Jaquet Droz / Petite Heure Minute Red Gold – Hummingbird
A renaissance of floral art in Haute Horlogerie
The Petite Heure Minute Red Gold – Hummingbird is a unique expression of how Jaquet Droz links its Enlightenment-era origins with contemporary Haute Horlogerie. Commissioned by a private collector, it revives the brand’s historic fascination with naturalistic scenes once depicted on pocket watches, snuff boxes and automata preserved in the Atelier’s museum in La Chaux-de-Fonds.
Here, a pair of hummingbirds gather nectar from hibiscus flowers on a dial entirely crafted in 18-karat gold. The composition reconnects Jaquet Droz with the herbariums and botanical studies that inspired Enlightenment scholars, translating that culture of plant and bird life into a contemporary work of miniature painting and Grand Feu enamel.
Key Highlights
- Unique Petite Heure Minute Red Gold – Hummingbird created on commission for a private collector.
- Naturalistic scene with two hummingbirds and hibiscus flowers, hand-engraved and miniature-painted on an 18-karat gold dial.
- Grand Feu enamel colours with complex gradients, requiring multiple high-risk firings.
- 39 mm 18-karat red gold case housing a tourbillon with sapphire cage and bridge at 12 o’clock.
- Silicon escapement, seven-day power reserve and an engraved, painted 18-karat gold oscillating weight.
The dial as a living tableau
The world of Jaquet Droz has long been populated by birds, painted or animated within mechanical objects created since 1738. On this Petite Heure Minute, the theme returns with calm precision: two hummingbirds rise above hibiscus blooms, painted so thin—around one tenth of a millimetre—that they can be mistaken for applied elements.

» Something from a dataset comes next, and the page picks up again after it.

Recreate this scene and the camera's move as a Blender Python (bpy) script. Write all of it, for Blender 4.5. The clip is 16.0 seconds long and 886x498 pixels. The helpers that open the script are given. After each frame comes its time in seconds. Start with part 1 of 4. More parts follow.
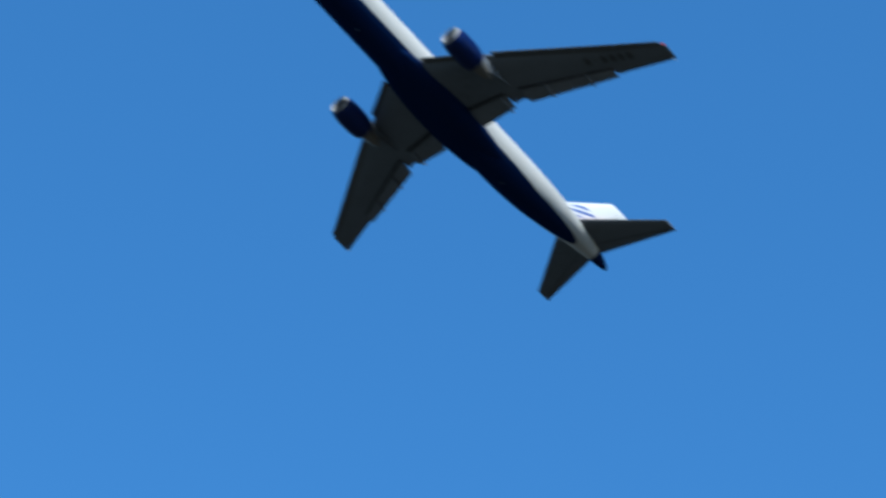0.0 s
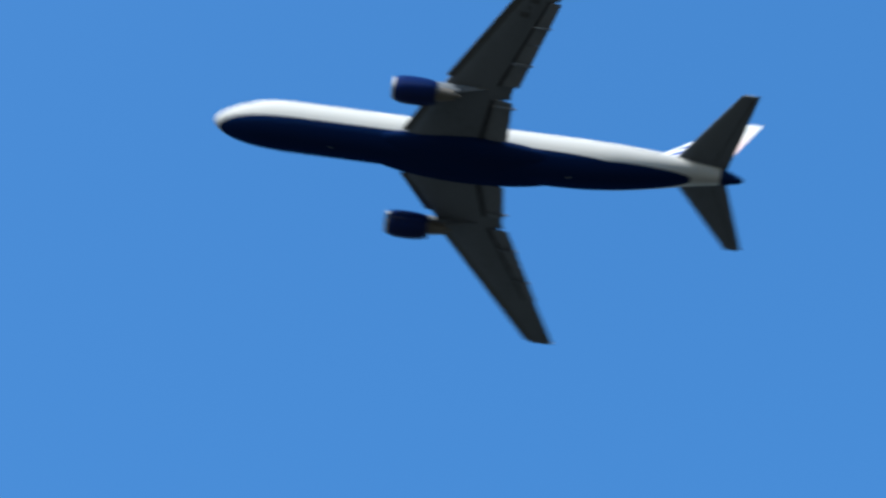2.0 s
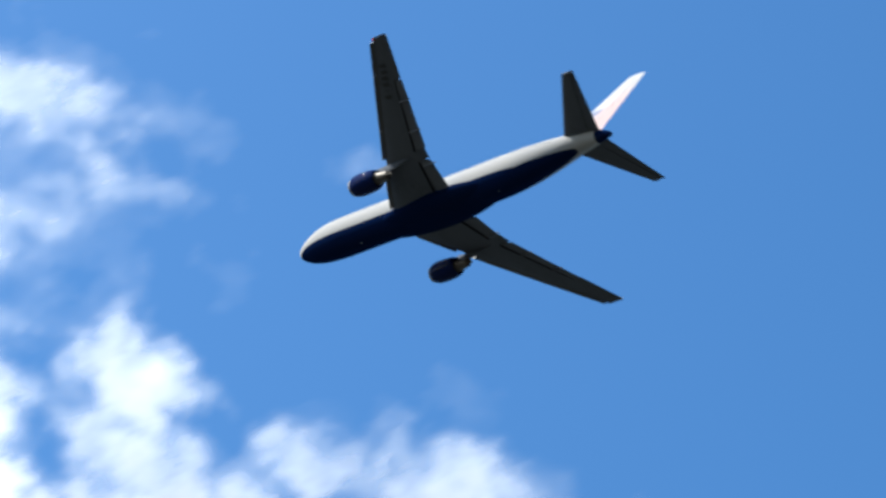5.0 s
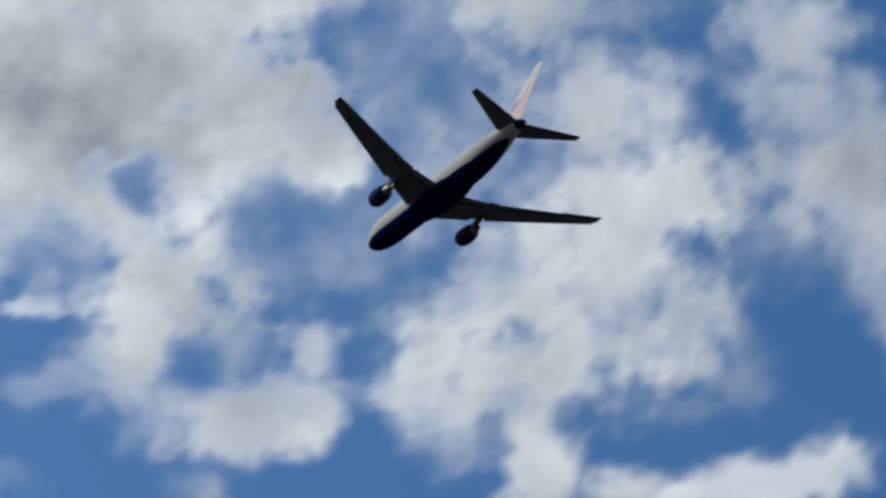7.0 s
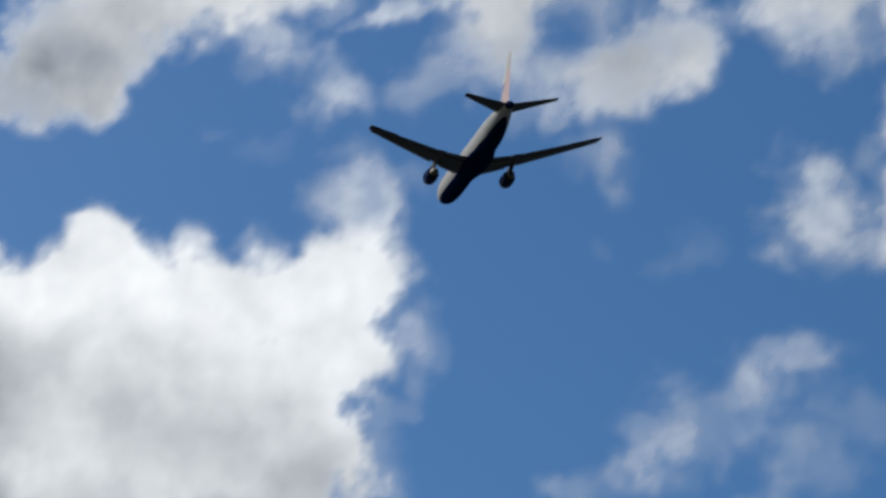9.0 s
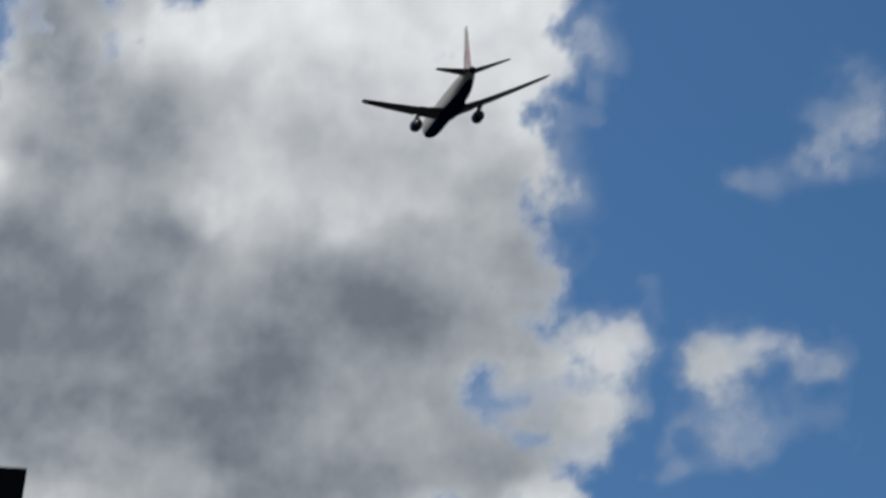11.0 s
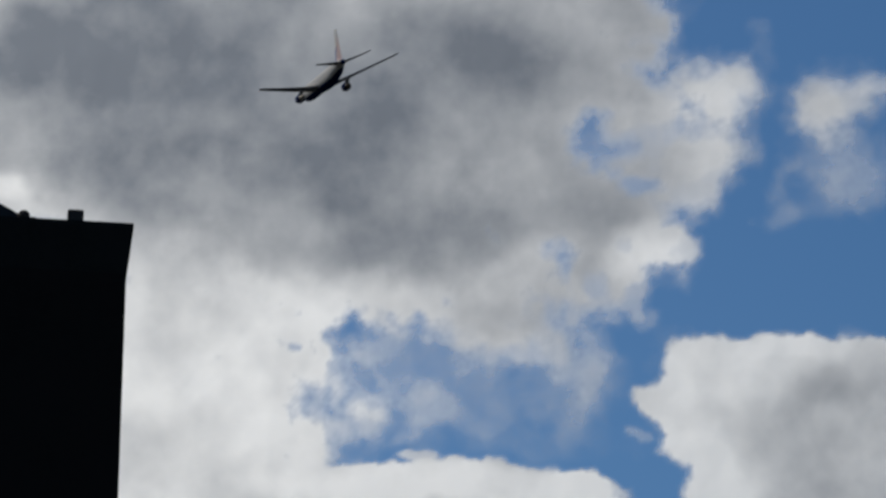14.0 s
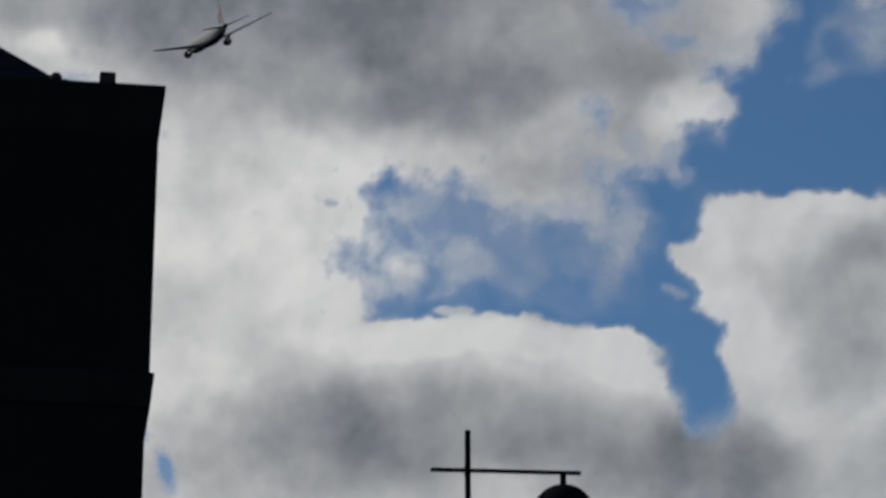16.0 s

The dial is fully handcrafted, down to details such as pollen grains rendered as gold paillons. Flowers, leaves and birds are first engraved, then hand-painted in enamel. The palette is luminous, with subtle gradations from deep red to yellow in the petals, delicate whites on the wings, and a sky that moves from navy at six o’clock to brightness at noon.
Achieving this depth requires multiple Grand Feu firings, each exposing the dial to the risk that a slight variation in time or temperature could crack or distort the work. The result is a scene that preserves the maison’s historic naturalism while speaking to current collectors who value artisanal dials as much as mechanical content.

Tourbillon at the zenith of the scene
At 12 o’clock, a tourbillon reinforces the watch’s Haute Horlogerie credentials. Its cage and bridge are fashioned from translucent sapphire, creating a sense of levitation above the painted landscape. The tourbillon, patented in 1801 when Jaquet Droz was already a thriving maison, here benefits from modern approaches to chronometry and energy management.
The movement is equipped with a silicon escapement, improving resistance to magnetic fields and environmental variations, and offers a seven-day power reserve. On the reverse, the 18-karat gold oscillating weight is engraved and painted in hummingbird colours, extending the naturalistic narrative to the back of the watch and creating a visual link between the dial and the movement side.

Why it matters
The Petite Heure Minute Red Gold – Hummingbird crystallises the maison’s “Disruptive Legacy” philosophy: a forward-looking technical approach anchored in a documented heritage. By combining Grand Feu enamel, miniature painting, a sapphire tourbillon and a long power reserve, Jaquet Droz shows how historic naturalistic themes can be reinterpreted as contemporary, one-of-a-kind art objects for the wrist.
For collectors in the GCC who value craftsmanship with authentic lineage, this unique piece underlines that true rarity lies not only in low production, but in the depth of savoir-faire invested in every component. It also illustrates how traditional decorative arts and modern horological engineering can coexist within a single, coherent creation.